● Given exercise
Set down, exactly as written, only the lines starting with the one that holds "radians(degrees), 0.01, 5000" and ending with the one that holds "for t, *values".
**** Information supplied ****
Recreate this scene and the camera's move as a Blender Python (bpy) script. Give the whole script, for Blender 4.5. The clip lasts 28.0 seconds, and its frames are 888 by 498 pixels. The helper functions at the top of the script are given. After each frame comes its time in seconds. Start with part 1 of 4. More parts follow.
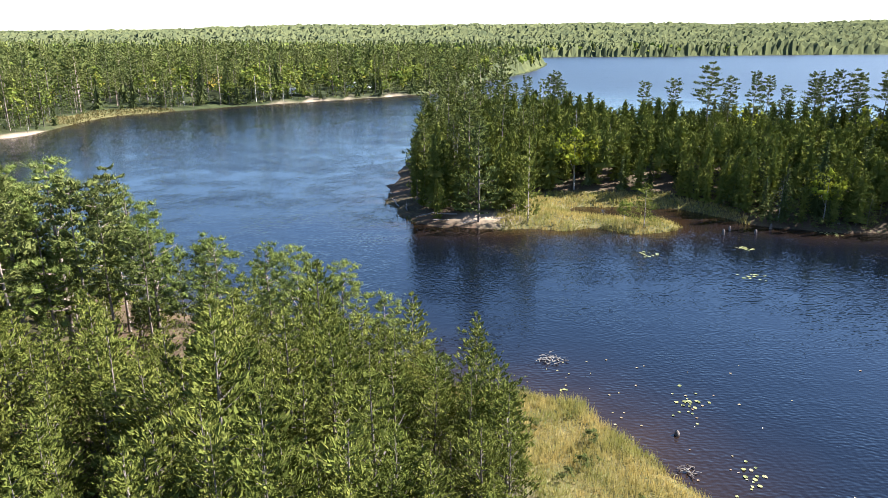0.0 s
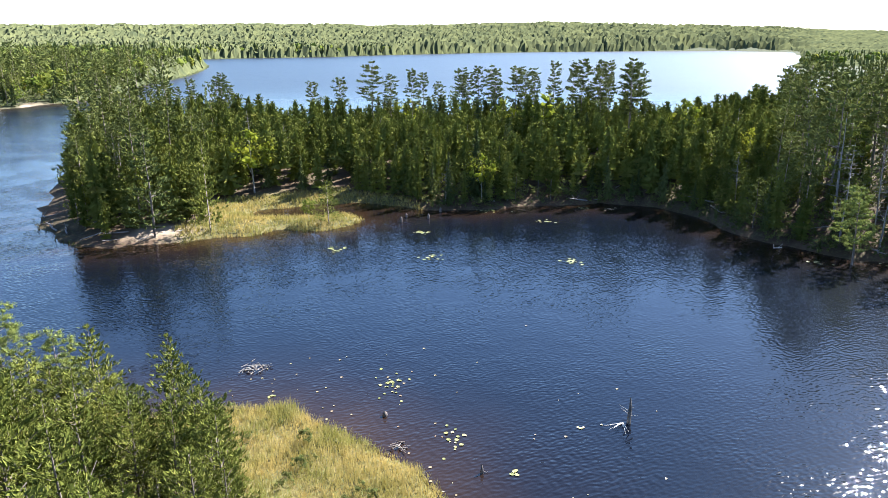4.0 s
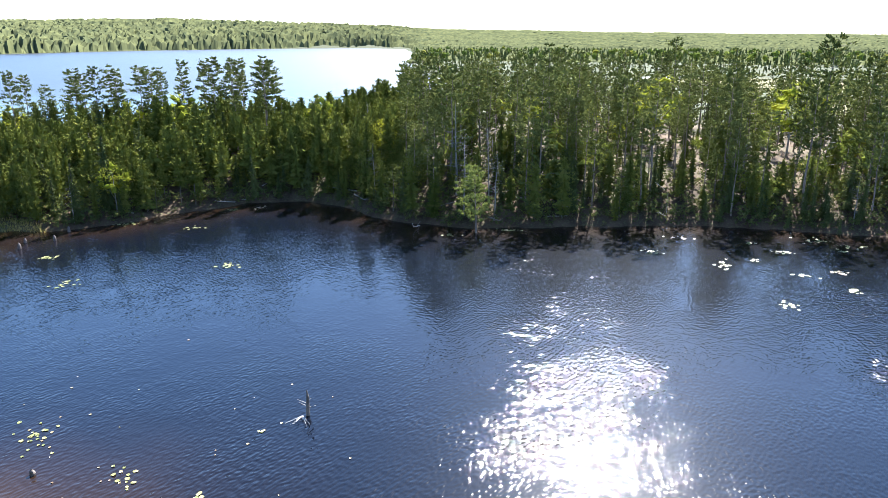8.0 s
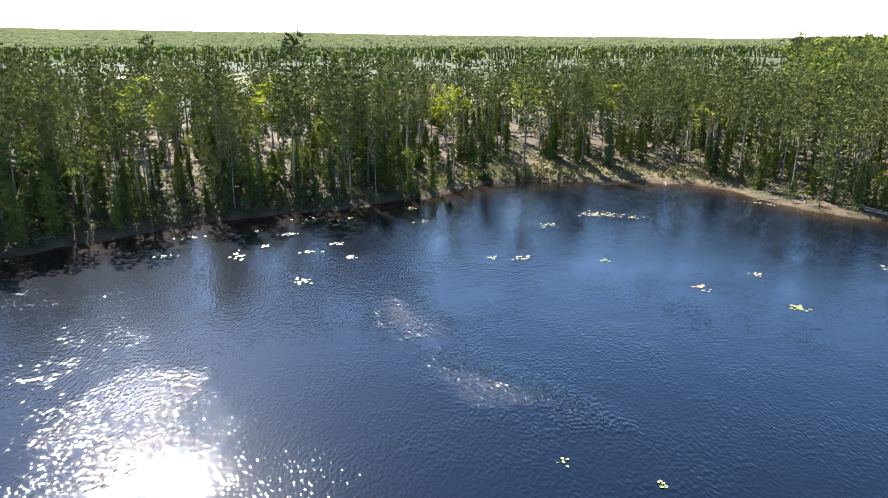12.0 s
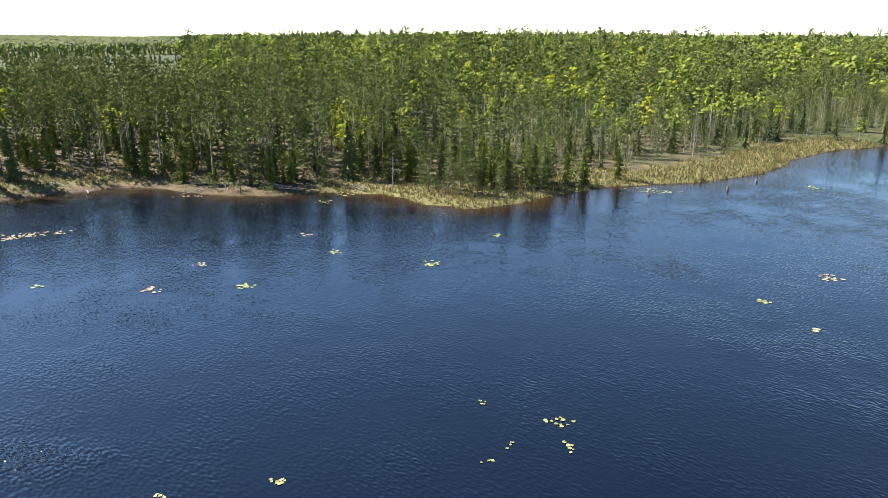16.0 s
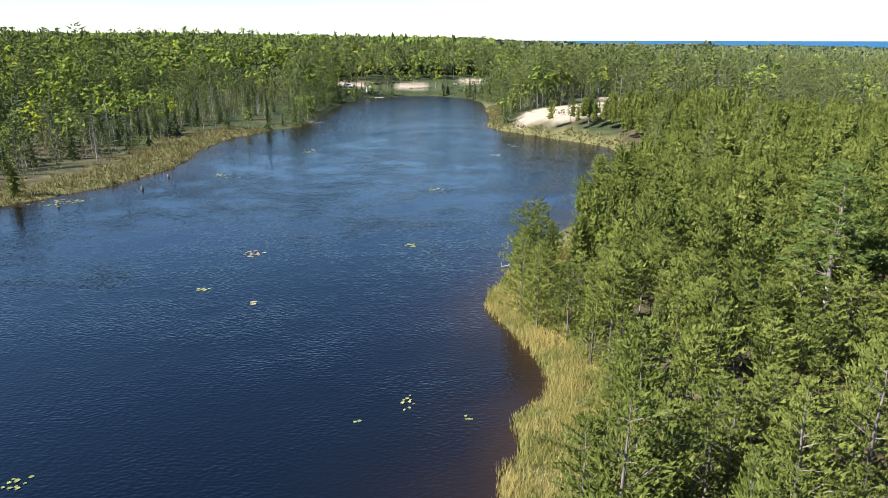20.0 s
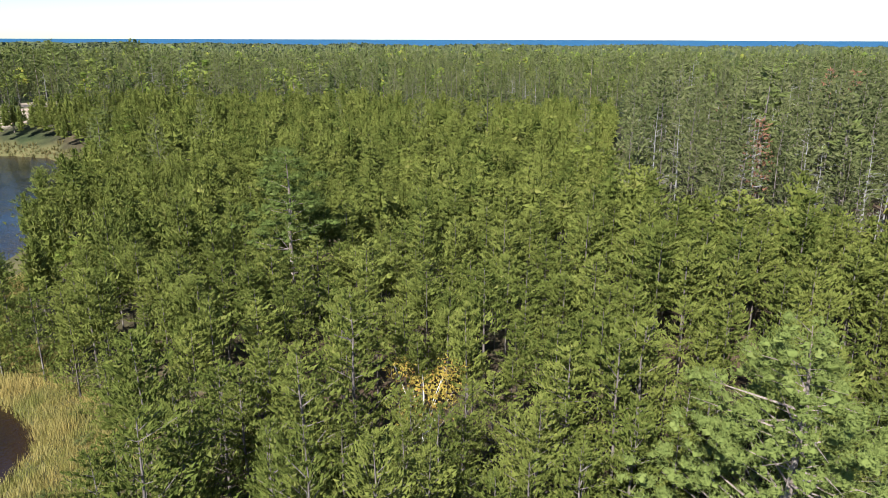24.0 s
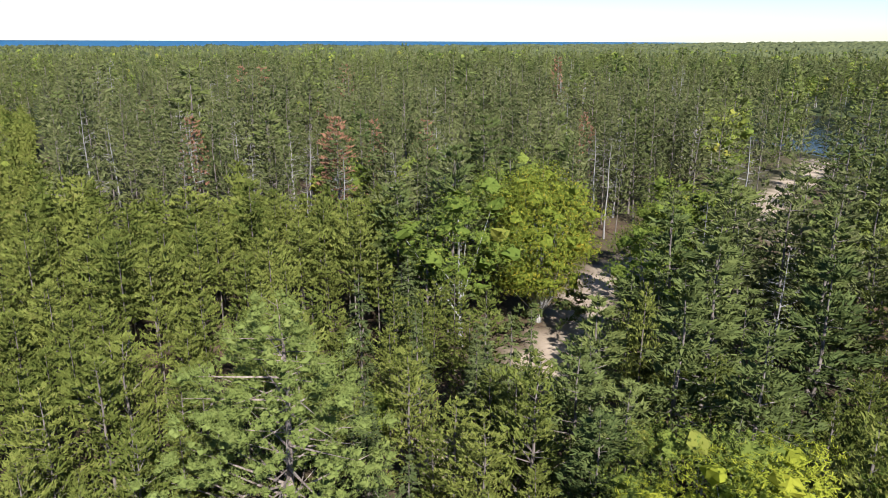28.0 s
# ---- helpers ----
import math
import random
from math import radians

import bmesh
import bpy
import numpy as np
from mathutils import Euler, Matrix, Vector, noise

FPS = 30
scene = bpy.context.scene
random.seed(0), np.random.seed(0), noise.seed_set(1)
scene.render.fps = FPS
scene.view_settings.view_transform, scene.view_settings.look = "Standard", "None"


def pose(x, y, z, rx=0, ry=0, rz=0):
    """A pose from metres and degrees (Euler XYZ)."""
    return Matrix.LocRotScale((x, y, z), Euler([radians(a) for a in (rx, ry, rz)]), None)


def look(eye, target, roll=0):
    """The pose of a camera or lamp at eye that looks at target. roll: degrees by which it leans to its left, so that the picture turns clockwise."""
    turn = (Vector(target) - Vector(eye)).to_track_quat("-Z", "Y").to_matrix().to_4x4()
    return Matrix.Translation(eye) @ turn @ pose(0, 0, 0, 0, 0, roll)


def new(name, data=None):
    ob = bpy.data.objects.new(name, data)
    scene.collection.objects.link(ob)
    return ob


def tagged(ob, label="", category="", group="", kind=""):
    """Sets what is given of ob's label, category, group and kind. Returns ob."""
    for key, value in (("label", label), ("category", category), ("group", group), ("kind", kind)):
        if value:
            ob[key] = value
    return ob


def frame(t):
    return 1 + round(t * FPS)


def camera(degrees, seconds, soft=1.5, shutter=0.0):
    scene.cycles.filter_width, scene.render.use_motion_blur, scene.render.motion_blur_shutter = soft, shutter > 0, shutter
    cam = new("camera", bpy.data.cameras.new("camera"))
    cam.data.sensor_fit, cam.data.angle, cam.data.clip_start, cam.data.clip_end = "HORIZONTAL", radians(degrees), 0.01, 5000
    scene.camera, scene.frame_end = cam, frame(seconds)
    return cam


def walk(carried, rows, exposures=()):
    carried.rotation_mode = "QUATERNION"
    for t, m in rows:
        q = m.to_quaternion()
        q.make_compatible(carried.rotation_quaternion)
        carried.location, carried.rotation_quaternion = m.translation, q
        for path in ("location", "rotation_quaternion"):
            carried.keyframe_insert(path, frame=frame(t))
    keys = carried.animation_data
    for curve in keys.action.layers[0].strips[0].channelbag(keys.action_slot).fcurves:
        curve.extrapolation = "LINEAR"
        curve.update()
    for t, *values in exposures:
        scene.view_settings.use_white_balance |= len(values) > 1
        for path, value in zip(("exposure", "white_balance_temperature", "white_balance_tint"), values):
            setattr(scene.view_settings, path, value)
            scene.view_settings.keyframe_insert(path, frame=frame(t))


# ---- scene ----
****
● Result of this exercise
    cam.data.sensor_fit, cam.data.angle, cam.data.clip_start, cam.data.clip_end = "HORIZONTAL", radians(degrees), 0.01, 5000
    scene.camera, scene.frame_end = cam, frame(seconds)
    return cam


def walk(carried, rows, exposures=()):
    carried.rotation_mode = "QUATERNION"
    for t, m in rows:
        q = m.to_quaternion()
        q.make_compatible(carried.rotation_quaternion)
        carried.location, carried.rotation_quaternion = m.translation, q
        for path in ("location", "rotation_quaternion"):
            carried.keyframe_insert(path, frame=frame(t))
    keys = carried.animation_data
    for curve in keys.action.layers[0].strips[0].channelbag(keys.action_slot).fcurves:
        curve.extrapolation = "LINEAR"
        curve.update()
    for t, *values in exposures:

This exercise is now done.